Actually, the method the caller is asking for would have been useful. It was arguably a mistake that it, or something like it, was not included.
As it is, supposing you wish to increment the Integer value that's mapped from key "a" -- you end up having to do a hash lookup on "a" twice. Supposing you want to distinguish between a value being not present and the value being present but mapped to null -- again, two hash lookups.
In practice the world hasn't ended because of this, though.
I stumbled upon this problem recently myself recently. When I boiled the problem down enough, it was that I was essentially using 2 different methods to associate data with the part of the key object that was used for determining equality.
- With the value the key mapped to, via the Map
- With the data contained with the key object, but that wasn't used in the .equals()/hashCode methods, via composition.
I was using a List in the key class to determine equality and hashcode, and there were 3 other fields in it - a boolean, and 2 Strings. In the end, I remade the map as a Map<List<String>, ...> and refactored the other 3 fields into their own class, then had the original class as a composition of the List and the new class. I felt that the code seemed better after this.
This sounds like a deeper problem you're heaving.

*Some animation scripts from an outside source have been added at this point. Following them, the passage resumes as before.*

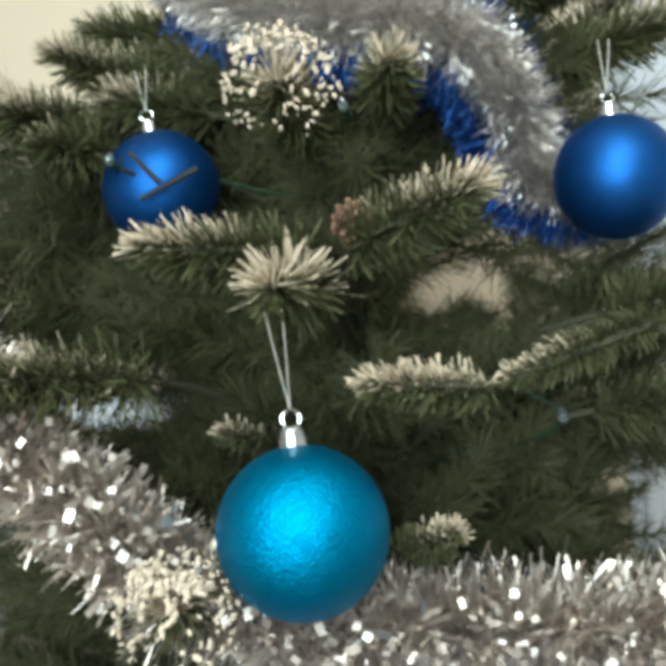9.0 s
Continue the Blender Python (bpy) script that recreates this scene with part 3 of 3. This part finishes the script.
bauble(HANG[0], (0.124, -0.058, 1.078), "teal", "teal satin bauble hanging from a frosted tip by the pine cone", 1)
bauble(HANG[1], (0.487, -0.046, 1.150), "teal", "teal satin bauble hanging against the blue-edged tinsel", -2)
bauble(HANG[2], (0.379, -0.066, 1.478), "teal", "teal satin bauble resting on the wide silver tinsel", -4, 0.965)
bauble(HANG[3], (0.612, 0.262, 1.460), "teal", "teal bauble far back near the pale wall", 0, 0.93)
bauble(HANG[4], (0.258, 0.060, 1.650), "blue", "royal blue satin bauble deep between branches", -10, 0.89)
bauble(HANG[5], (0.531, 0.090, 1.640), "blue", "royal blue satin bauble beside the upper tinsel", -3, 0.88)
bauble(HANG[6], (0.590, 0.016, 1.310), "blue", "royal blue satin bauble under the silver tinsel", 0, 0.85)
bauble(HANG[7], (0.332, 0.060, 1.850), "teal", "teal satin bauble high up half behind a frosted tip", 0)

# ---------------------------------------------------------------- pine cone


FROSTED = (0.35, 1.0)


def scale_mesh(seed):
    """A woody paddle along y: thin brown stalk, thick rounded frosted end."""
    rng = random.Random(seed)
    bm = bmesh.new()
    rows, sides = [], 10
    for t, w, h in ((0.0, 0.45, 0.6), (0.30, 0.60, 0.8), (0.52, 0.86, 1.0), (0.72, 1.05, 1.1), (0.87, 1.05, 1.0), (0.96, 0.80, 0.75), (1.0, 0.42, 0.4)):
        wob = rng.uniform(0.94, 1.06)
        rows.append([bm.verts.new((0.0051 * w * wob * math.cos(2 * math.pi * i / sides), 0.025 * t + rng.uniform(-12e-4, 12e-4), 0.0022 * h * math.sin(2 * math.pi * i / sides) + 0.004 * t * t)) for i in range(sides)])
    for one, two in zip(rows, rows[1:]):
        for i in range(sides):
            bm.faces.new((one[i], one[(i + 1) % sides], two[(i + 1) % sides], two[i]))
    bm.faces.new(rows[0][::-1])
    bm.faces.new(rows[-1])
    for f in bm.faces:
        f.smooth = True
    me = mesh_of("scale", bm, CONE_SCALE)
    level = [min(1.0, max(0.0, (v.co.y / 0.025 - 0.40) * 2.6 * FROSTED[seed < 4])) for v in me.vertices]
    me.attributes.new("frost", "FLOAT", "POINT").data.foreach_set("value", level)
    return me


CONE_MESH = [scale_mesh(k) for k in range(8)]


def pine_cone(at, way, size, label, seed, bare=0):
    top = tagged(new("pine_cone"), label, "pine cone")
    top.matrix_world = along(at, way)
    bm = bmesh.new()
    tube(bm, [Vector((0, 0, z * size)) for z in (-0.030, -0.01, 0.012, 0.022)], [0.004 * size, 0.006 * size, 0.006 * size, 0.003 * size], 10)
    me = mesh_of("cone_core", bm, CONE_SCALE)
    me.attributes.new("frost", "FLOAT", "POINT")
    part("cone_core", me, top, "brown cone core")
    rng = random.Random(seed)
    k = 0
    for ring, lift, z, s in ((11, -22, -0.017, 0.98), (11, -6, -0.012, 1.10), (9, 8, -0.006, 1.02), (7, 24, 0.0, 0.84), (5, 44, 0.005, 0.62), (3, 68, 0.008, 0.42)):
        for i in range(ring):
            g = size * s * rng.uniform(0.9, 1.1)
            ob = part("scale", CONE_MESH[(i + k) % 4 + bare], top)
            turn = Euler((radians(lift + rng.uniform(-10, 10)), radians(rng.uniform(-18, 18)), 0)).to_matrix().to_4x4()
            ob.matrix_basis = pose(0, 0, z * size, 0, 0, 360 * i / ring + 25 * k + rng.uniform(-9, 9)) @ turn @ Matrix.Scale(g, 4) @ Matrix.Translation((0, 0.003, 0))
        k += 1


pine_cone(Vector((0.193, -0.035, 1.141)), (0.05, -0.95, -0.10), 1.05, "pine cone with white-frosted scales on the tinsel", 4)
pine_cone(Vector((0.398, 0.004, 1.530)), (-0.5, -0.8, 0.1), 0.42, "small brown pine cone beside a frosted branch", 8, 4)

# ---------------------------------------------------------------- string of lights
BULBS = [
    ((0.132, -0.010, 1.195), True), ((0.338, 0.002, 1.231), False), ((0.402, 0.032, 1.206), False), ((0.412, -0.040, 0.926), True),
    ((0.360, -0.065, 1.231), True), ((0.428, 0.015, 1.209), True), ((0.517, 0.067, 1.199), True), ((0.451, 0.039, 1.409), False),
    ((0.418, -0.020, 1.232), True), ((0.455, 0.000, 1.224), False), ((0.481, 0.010, 1.200), False), ((0.474, 0.030, 1.253), False),
    ((0.255, 0.025, 1.248), False), ((0.396, 0.010, 1.594), False), ((0.256, 0.022, 1.584), False), ((0.495, 0.060, 1.429), False),
]
top = tagged(new("light_string"), "string of small cold-white lights on a green cable", "string lights")
stops = sorted([Vector(p) for p, _ in BULBS], key=lambda p: p.z)
top.location = stops[0]
route = []
for p, q in zip(stops, stops[1:] + [stops[-1]]):
    route.append(p + Vector((0, 0.012, 0)) - stops[0])
    if q != p:
        route.append(p.lerp(q, 0.5).lerp(Vector((AXIS.x, AXIS.y, 0.5 * (p.z + q.z) - 0.03)), 0.6) - stops[0])
line = bend(route, 10)
bm = bmesh.new()
tube(bm, line, 0.0011, 5)
part("cable", mesh_of("cable", bm, CABLE), top, "thin dark green cable")
for p, on in BULBS:
    p = Vector(p)
    bm = bmesh.new()
    bmesh.ops.create_uvsphere(bm, u_segments=12, v_segments=8, radius=0.0023)
    for v in bm.verts:
        v.co.z *= 1.5
    bulb = part("bulb", mesh_of("bulb", bm, LED if on else LED_OFF), top, "small lit cold-white bulb" if on else "small clear unlit bulb")
    bulb.location = p - stops[0]
    bm = bmesh.new()
    tube(bm, [Vector((0, 0.012, -0.003)), Vector((0, 0.002, -0.002))], 0.0026, 8)
    part("socket", mesh_of("socket", bm, CABLE), bulb, "green bulb socket")
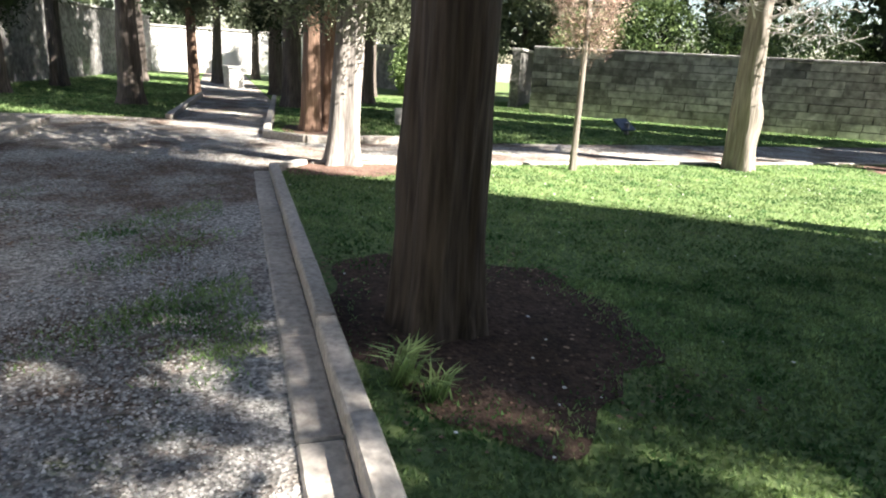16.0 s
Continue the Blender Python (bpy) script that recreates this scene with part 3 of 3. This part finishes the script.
second = new("trunk", trunk_mesh("trunk", 15, 0.21, 3.8, BARK, lobes=4, flute=0.13, flare=0.15, taper=-0.1, lean=(-0.01, 0.01), sides=90, rings=40))
second.parent = t2
second.location = (0.47, 0.40, 0)
front = new("bough", crown_mesh("bough", 72, 2.02, 4.4, 0.42, LEAF, 380, 60, 0.04, 0.13, "round", 1100, 2.4))
front.parent = t2
front.location = (-0.04, -0.5, 0)
sparse = new("crown", crown_mesh("crown", 76, 4.4, 6.9, 1.0, LEAF, 32, 300, 0.08, 0.20, "round", 0))
sparse.parent = t2
sparse.location = (-0.4, 0.36, 0)
middle = new("crown", crown_mesh("crown", 74, 6.4, 9.6, 1.0, LEAF, 90, 200, 0.08, 0.20, "round", 120, 3.0))
middle.parent = t2
middle.location = (-0.5, 0.44, 0)
upper = new("crown", crown_mesh("crown", 77, 8.6, 20.0, 1.75, LEAF, 1000, 36, 0.075, 0.18, "spire", 3500, 3.4))
upper.parent = t2
upper.location = (0, 0.05, 0)
# this trunk's bark colour carries the shade it stands in
t4 = tree(10.36, 10.58, 0.265, 3.4, (3.0, 12.0, 1.6, LEAF, 1600, 36, 0.058, 0.16, "column", 3000, 3.0), "cypress trunk with shade in its bark colour, in a circle of bare earth", BARK_SHADED, seed=8,
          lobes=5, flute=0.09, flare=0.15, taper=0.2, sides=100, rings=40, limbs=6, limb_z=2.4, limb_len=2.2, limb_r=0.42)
hanging = new("bough", crown_mesh("bough", 82, 2.35, 4.6, 0.55, LEAF, 330, 60, 0.045, 0.13, "round", 500, 2.4))
hanging.parent = t4
hanging.location = (-0.85, 1.62, 0)
limb(87, (0, 0, 2.5), 2.05, 0.42, 1.9, 0.075, BARK_SHADED, t4)
thin = tree(7.02, 10.45, 0.068, 3.0, (2.0, 5.5, 0.46, LEAF, 1000, 60, 0.027, 0.09, "spire", 3800, 2.2), "young cypress with a slender crooked stem beside the kerb", BARK_THIN, seed=4,
            lobes=3, flute=0.1, flare=0.25, taper=0.25, lean=(0.03, 0.05), shift=(0.16, -0.14), limbs=5, limb_z=1.9, limb_len=0.7, limb_r=0.25, crook=0.007, rings=60, bulge=((0.45, 4.4, 0.012, 0.07), (0.98, 3.4, 0.016, 0.06), (1.22, 5.2, 0.014, 0.05), (1.62, 3.9, 0.018, 0.06), (1.45, 1.5, 0.012, 0.08)))
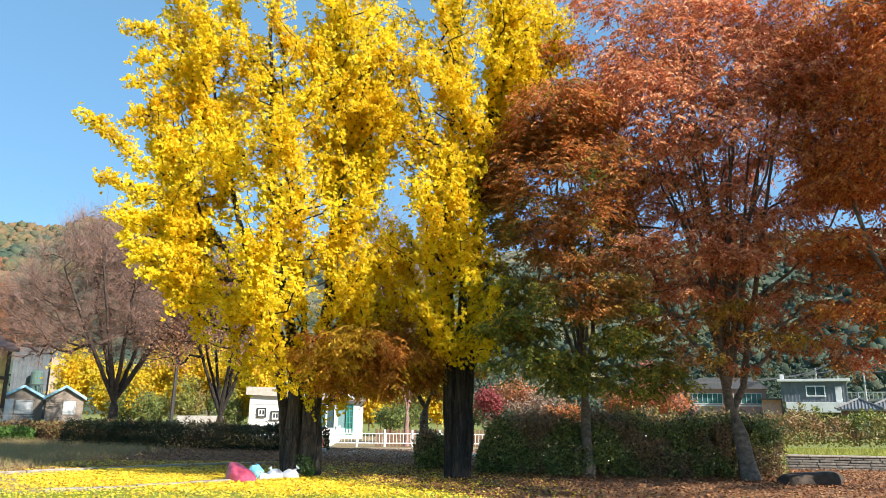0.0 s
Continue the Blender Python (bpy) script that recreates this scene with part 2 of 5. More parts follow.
def leaf_quads(rng, centres, size, aspect=1.0, droop=0.3, fan=False, flat=0.0, light=0.0):
    """One bent four-cornered leaf at each centre, turned more or less to the light."""
    n = len(centres)
    nor = rng.normal(size=(n, 3)) * (1, 1, 1 - flat * 0.7) + np.array((0.35, -0.5, 0.45)) * light * 1.6 + (0, 0, flat * 3)
    nor /= np.linalg.norm(nor, axis=1, keepdims=True)
    axis = rng.normal(size=(n, 3)) * 0.8
    axis[:, 2] -= droop * 1.6
    axis -= nor * (axis * nor).sum(1, keepdims=True)
    axis /= np.linalg.norm(axis, axis=1, keepdims=True) + 1e-9
    side = np.cross(nor, axis)
    s = (size * rng.uniform(0.7, 1.25, n))[:, None]
    w = s * aspect * 0.5
    bend = s * rng.uniform(-0.2, 0.2, (n, 1))
    if fan:
        v = [centres, centres + axis * s * 0.75 + side * w + nor * bend, centres + axis * s + nor * bend * 0.3, centres + axis * s * 0.75 - side * w + nor * bend]
    else:
        v = [centres, centres + axis * s * 0.45 + side * w + nor * bend, centres + axis * s, centres + axis * s * 0.45 - side * w + nor * bend]
    verts = np.stack(v, 1).reshape(-1, 3)
    return verts, np.arange(4 * n).reshape(-1, 4)


def grow(rng, stems, tufts, step=0.5, lift=0.25, wander=0.06):
    """Branches from given stems (lists of (x, y, z, radius)) to every tuft. Returns nodes, parents, radii and each tuft's node."""
    pos, par, fixed = [], [], []
    for stem in stems:
        last = -1
        for k, (x, y, z, r) in enumerate(stem):
            pos.append((x, y, z)), par.append(last), fixed.append(r)
            last = len(pos) - 1
    cap = len(pos) + len(tufts) * 14 + 10
    P = np.zeros((cap, 3))
    n = len(pos)
    P[:n] = pos
    base = P[:n].copy()
    usable = np.array([p[2] for p in pos]) > 0.16 * max(p[2] for p in pos)
    ok = np.zeros(cap, bool)
    ok[:n] = usable
    near = np.min(np.linalg.norm(tufts[:, None] - base[None][:, usable], axis=2), axis=1)
    ends = np.zeros(len(tufts), int)
    for i in np.argsort(near):
        q = tufts[i]
        d = q - P[:n]
        dist = np.linalg.norm(d, axis=1) + 1e-6
        cost = dist * (1 + 0.9 * np.clip(0.25 - d[:, 2] / dist, 0, None)) + (~ok[:n]) * 1e3
        j = int(np.argmin(cost))
        m = max(1, min(12, int(math.ceil(dist[j] / step))))
        last, a = j, P[j].copy()
        for k in range(1, m + 1):
            f = k / m
            w = a + (q - a) * f
            w[2] -= lift * dist[j] * f * (1 - f) * 1.2
            if k < m:
                w += rng.normal(size=3) * wander * dist[j] / m
            P[n], ok[n] = w, True
            par.append(last), fixed.append(0.0)
            last = n
            n += 1
        ends[i] = last
    par, fixed = np.array(par), np.array(fixed)
    load = np.zeros(n)
    load[ends] += 1
    for k in range(n - 1, -1, -1):
        if par[k] >= 0:
            load[par[k]] += max(load[k], 0.5)
    return P[:n], par, fixed, load, ends


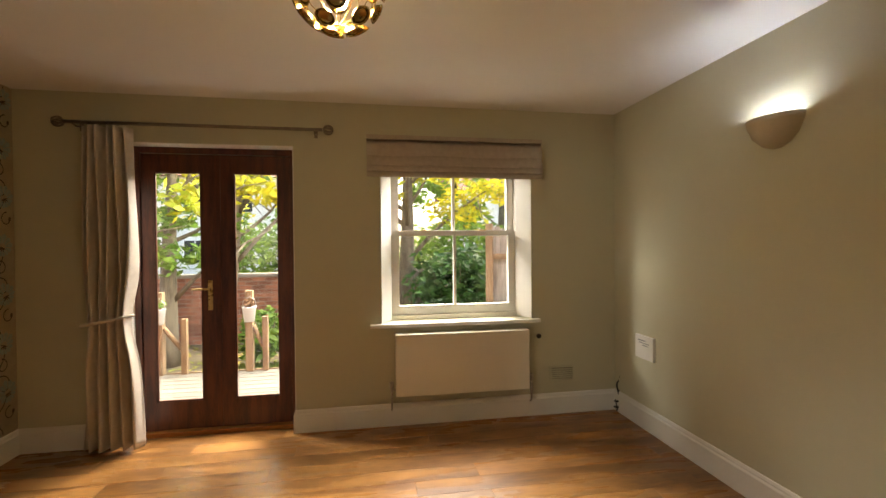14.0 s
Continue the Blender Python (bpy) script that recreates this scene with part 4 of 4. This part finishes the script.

Why do you need such a thing? Why is the key not unique to its object?
What do you mean with "so this i can synchronise on it" ?
I'm sorry, but you seem to have a conceptual break here.
If your problem is that you "hold" an equivalent object (.equals() is true but == is false) to a key, and need to find the key, using the Object variant of get would not help you, because the only .equals that Object supports is identity (==).
What you need to do is to implement equals() and of course hashcode() in your key class.
This will make it trivial to obtain the entry.